◆ THE REQUEST: Word for word, print each line of the listing below; pictures stay out.

◆ RECORDED INFORMATION:
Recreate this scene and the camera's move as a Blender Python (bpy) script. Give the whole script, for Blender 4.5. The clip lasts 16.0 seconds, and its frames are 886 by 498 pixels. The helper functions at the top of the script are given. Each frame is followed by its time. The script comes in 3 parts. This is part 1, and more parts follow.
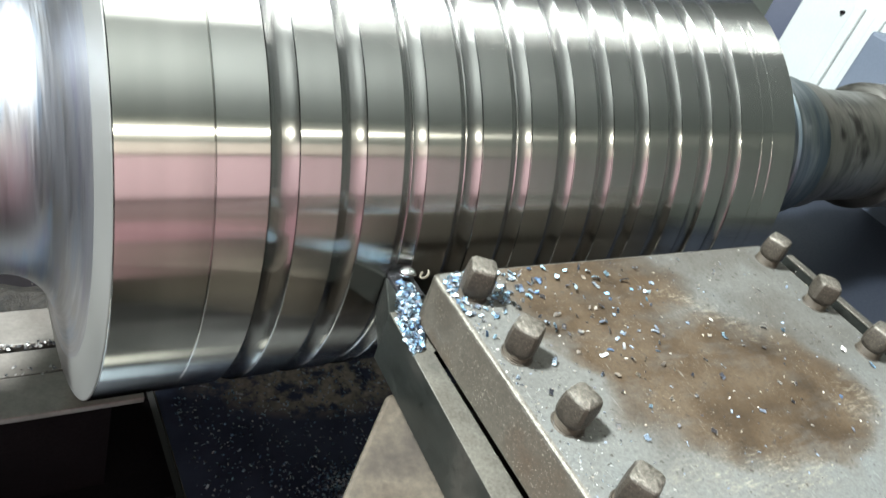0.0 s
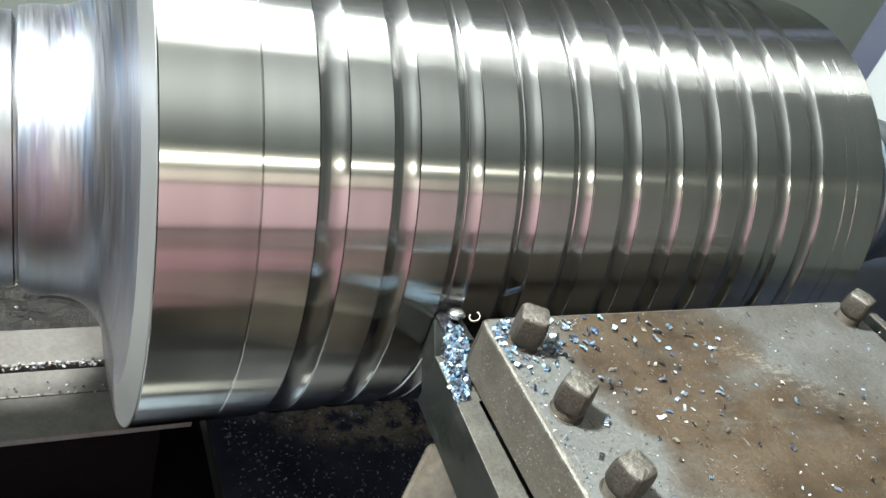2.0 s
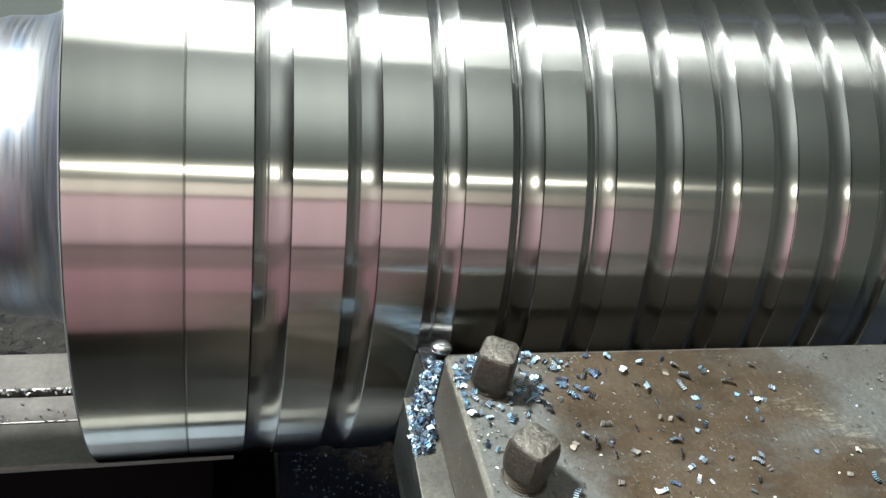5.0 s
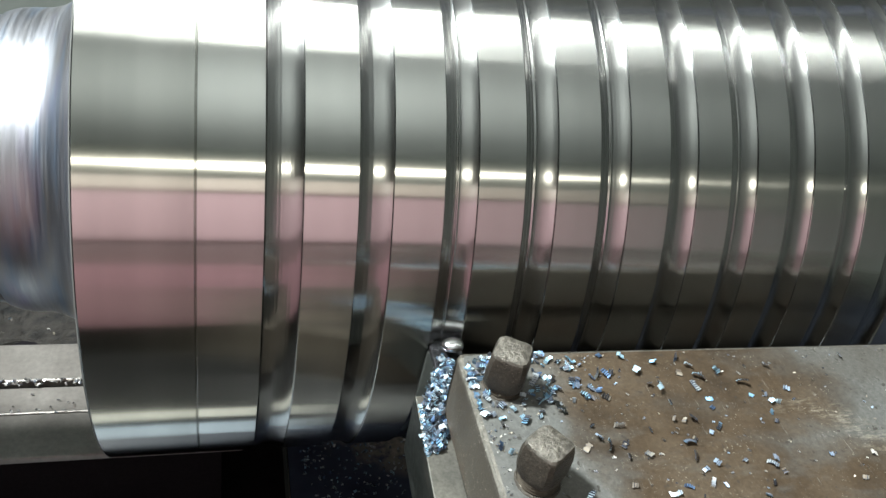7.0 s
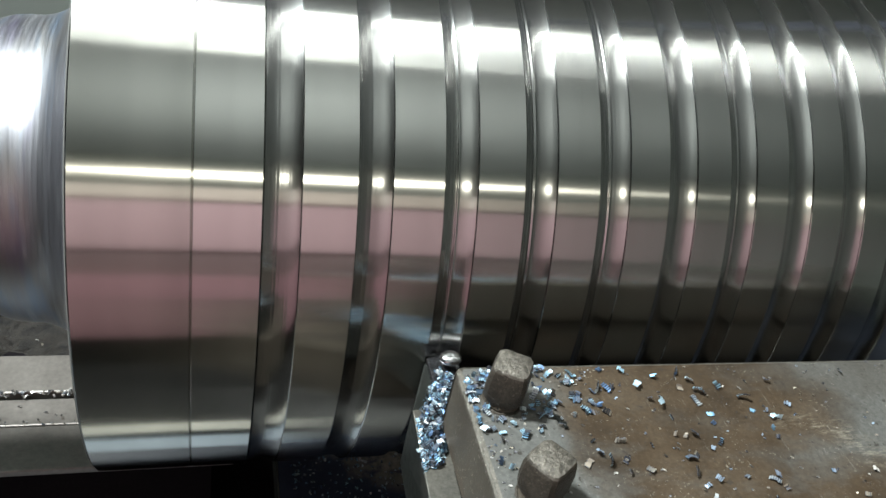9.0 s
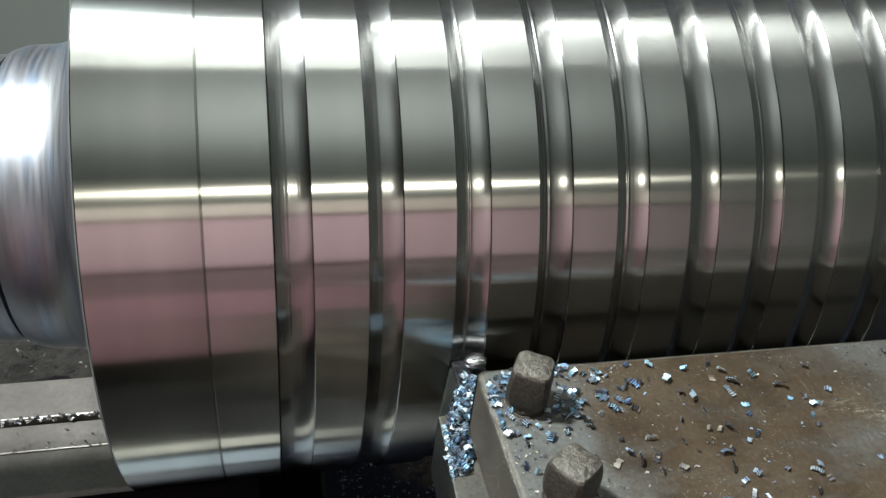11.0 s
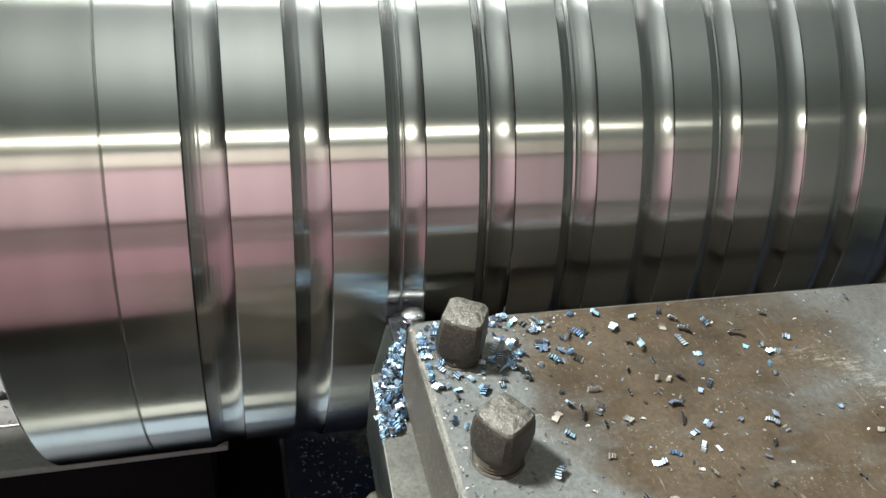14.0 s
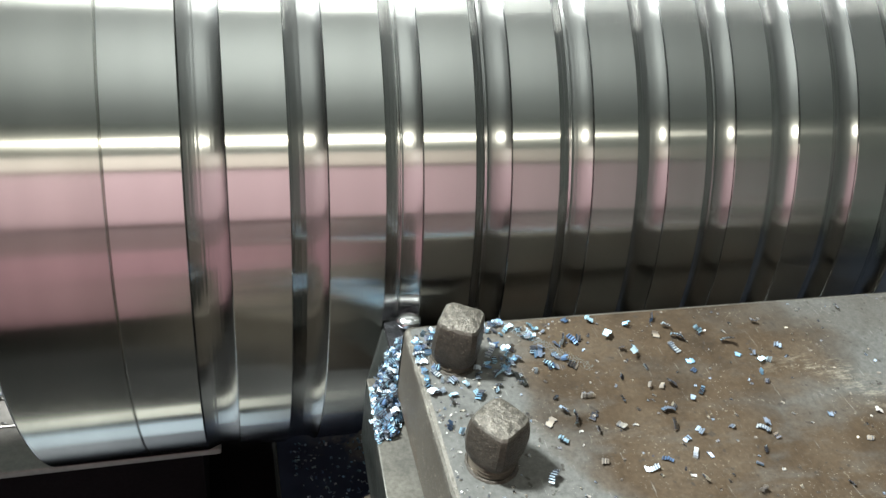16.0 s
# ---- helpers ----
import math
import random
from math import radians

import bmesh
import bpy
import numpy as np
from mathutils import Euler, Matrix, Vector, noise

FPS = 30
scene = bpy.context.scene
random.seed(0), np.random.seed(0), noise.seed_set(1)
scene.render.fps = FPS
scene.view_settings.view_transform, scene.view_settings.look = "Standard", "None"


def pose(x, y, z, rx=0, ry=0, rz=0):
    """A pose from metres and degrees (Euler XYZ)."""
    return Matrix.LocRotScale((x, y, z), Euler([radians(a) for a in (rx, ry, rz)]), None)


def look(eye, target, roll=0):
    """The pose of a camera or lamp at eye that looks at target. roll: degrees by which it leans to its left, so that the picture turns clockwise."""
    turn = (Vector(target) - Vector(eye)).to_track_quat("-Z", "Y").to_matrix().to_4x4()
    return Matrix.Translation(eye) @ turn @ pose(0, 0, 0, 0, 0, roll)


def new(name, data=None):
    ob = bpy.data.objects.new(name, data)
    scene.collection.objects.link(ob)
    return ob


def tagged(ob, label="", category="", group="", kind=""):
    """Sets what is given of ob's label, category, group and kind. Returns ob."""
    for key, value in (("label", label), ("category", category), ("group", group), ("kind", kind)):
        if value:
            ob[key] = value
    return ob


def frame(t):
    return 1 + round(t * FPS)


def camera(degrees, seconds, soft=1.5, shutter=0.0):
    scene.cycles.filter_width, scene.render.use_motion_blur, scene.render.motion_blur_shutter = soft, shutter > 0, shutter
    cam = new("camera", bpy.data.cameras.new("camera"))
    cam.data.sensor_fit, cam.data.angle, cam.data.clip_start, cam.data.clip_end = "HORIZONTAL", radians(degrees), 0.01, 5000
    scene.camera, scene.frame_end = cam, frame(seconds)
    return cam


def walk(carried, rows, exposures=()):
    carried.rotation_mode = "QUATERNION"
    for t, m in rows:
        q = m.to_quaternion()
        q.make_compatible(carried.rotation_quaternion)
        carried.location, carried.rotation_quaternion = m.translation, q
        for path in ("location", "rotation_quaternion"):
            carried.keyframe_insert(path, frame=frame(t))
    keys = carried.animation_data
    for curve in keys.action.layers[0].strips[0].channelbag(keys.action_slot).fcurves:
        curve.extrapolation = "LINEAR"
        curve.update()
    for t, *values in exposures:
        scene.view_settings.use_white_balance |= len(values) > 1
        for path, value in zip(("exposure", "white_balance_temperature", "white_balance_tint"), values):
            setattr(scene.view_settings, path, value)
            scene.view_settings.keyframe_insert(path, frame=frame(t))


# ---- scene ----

◆ WRITTEN ANSWER:
Recreate this scene and the camera's move as a Blender Python (bpy) script. Give the whole script, for Blender 4.5. The clip lasts 16.0 seconds, and its frames are 886 by 498 pixels. The helper functions at the top of the script are given. Each frame is followed by its time. The script comes in 3 parts. This is part 1, and more parts follow.
0.0 s
2.0 s
5.0 s
7.0 s
9.0 s
11.0 s
14.0 s
16.0 s
# ---- helpers ----
import math
import random
from math import radians

import bmesh
import bpy
import numpy as np
from mathutils import Euler, Matrix, Vector, noise

FPS = 30
scene = bpy.context.scene
random.seed(0), np.random.seed(0), noise.seed_set(1)
scene.render.fps = FPS
scene.view_settings.view_transform, scene.view_settings.look = "Standard", "None"


def pose(x, y, z, rx=0, ry=0, rz=0):
    """A pose from metres and degrees (Euler XYZ)."""
    return Matrix.LocRotScale((x, y, z), Euler([radians(a) for a in (rx, ry, rz)]), None)


def look(eye, target, roll=0):
    """The pose of a camera or lamp at eye that looks at target. roll: degrees by which it leans to its left, so that the picture turns clockwise."""
    turn = (Vector(target) - Vector(eye)).to_track_quat("-Z", "Y").to_matrix().to_4x4()
    return Matrix.Translation(eye) @ turn @ pose(0, 0, 0, 0, 0, roll)


def new(name, data=None):
    ob = bpy.data.objects.new(name, data)
    scene.collection.objects.link(ob)
    return ob


def tagged(ob, label="", category="", group="", kind=""):
    """Sets what is given of ob's label, category, group and kind. Returns ob."""
    for key, value in (("label", label), ("category", category), ("group", group), ("kind", kind)):
        if value:
            ob[key] = value
    return ob


def frame(t):
    return 1 + round(t * FPS)


def camera(degrees, seconds, soft=1.5, shutter=0.0):
    scene.cycles.filter_width, scene.render.use_motion_blur, scene.render.motion_blur_shutter = soft, shutter > 0, shutter
    cam = new("camera", bpy.data.cameras.new("camera"))
    cam.data.sensor_fit, cam.data.angle, cam.data.clip_start, cam.data.clip_end = "HORIZONTAL", radians(degrees), 0.01, 5000
    scene.camera, scene.frame_end = cam, frame(seconds)
    return cam


def walk(carried, rows, exposures=()):
    carried.rotation_mode = "QUATERNION"
    for t, m in rows:
        q = m.to_quaternion()
        q.make_compatible(carried.rotation_quaternion)
        carried.location, carried.rotation_quaternion = m.translation, q
        for path in ("location", "rotation_quaternion"):
            carried.keyframe_insert(path, frame=frame(t))
    keys = carried.animation_data
    for curve in keys.action.layers[0].strips[0].channelbag(keys.action_slot).fcurves:
        curve.extrapolation = "LINEAR"
        curve.update()
    for t, *values in exposures:
        scene.view_settings.use_white_balance |= len(values) > 1
        for path, value in zip(("exposure", "white_balance_temperature", "white_balance_tint"), values):
            setattr(scene.view_settings, path, value)
            scene.view_settings.keyframe_insert(path, frame=frame(t))


# ---- scene ----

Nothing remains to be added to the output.